Now the Spirit speaketh expressly, that in the latter times some shall depart from the faith, giving heed to seducing spirits, and doctrines of devils; I Timothy 4:1

On June 30, 1965, U.S. author and political activist William Dudley Pelley died at the age of 75. Mr. Pelley was a journalist and writer of novels, short stories, and screenplays, who claimed to have a near-death experience in 1928 in which he saw God and Jesus Christ, and received a commission to undertake the spiritual transformation of America. His travels in Russia as a correspondent during the Russian Civil War had left him with a hatred of Communism, and the beginning of the Depression in 1929 and Adolf Hitler's rise to power in Germany in 1933 led Mr. Pelley to create the Silver Legion of America, also known as "Silver Shirts," an extremist organization whose ideology included anti-Semitism, isolationism, pyramidology, and British Israelism. Although he claimed to have seen Jesus Christ, the Christ he saw was obviously a false one; Mr. Pelley's spirituality was occultic rather than Christian, and some of the original believers in the Ascended Master teachings in the "I AM" Activity in the 1930s were reportedly recruited from the Silver Legion.

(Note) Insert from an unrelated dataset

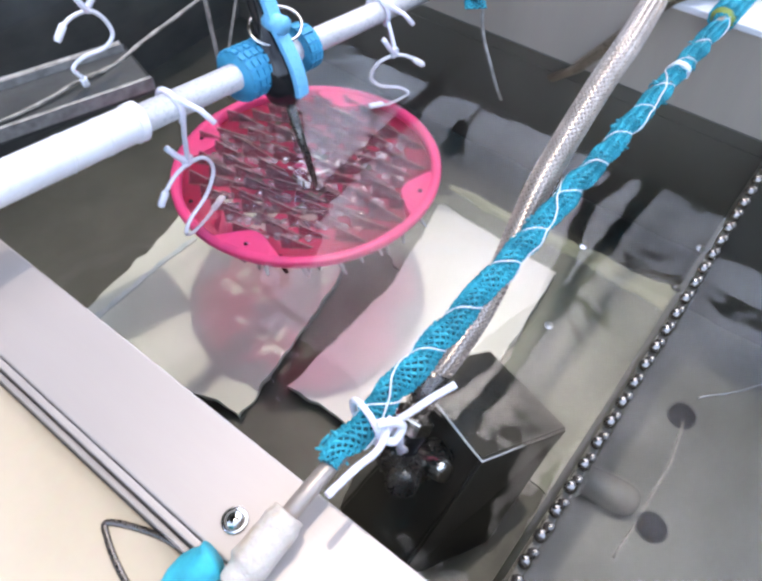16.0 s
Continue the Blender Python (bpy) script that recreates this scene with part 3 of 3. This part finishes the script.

Mr. Pelley founded the Christian Party and ran as its candidate for President of the United States in 1936. His criticism of the U.S. administration of President Franklin D. Roosevelt, especially in the aftermath of the December 7, 1941 attack by Japanese forces on the U.S. naval base at Pearl Harbor, Hawaii, led to charges of high treason and sedition against Mr. Pelley. The Silver Legion disappeared into obscurity as Mr. Pelley was imprisoned until being granted parole in 1952. Mr. Pelley became increasingly obscure himself as the years went on, and was almost completely forgotten by the time of his death.

The book The Old Christian Right: The Protestant Far Right from the Great Depression to the Cold War (1983) by Leo P. Ribuffo has a chapter on William Dudley Pelley, and I recommend that for further reading.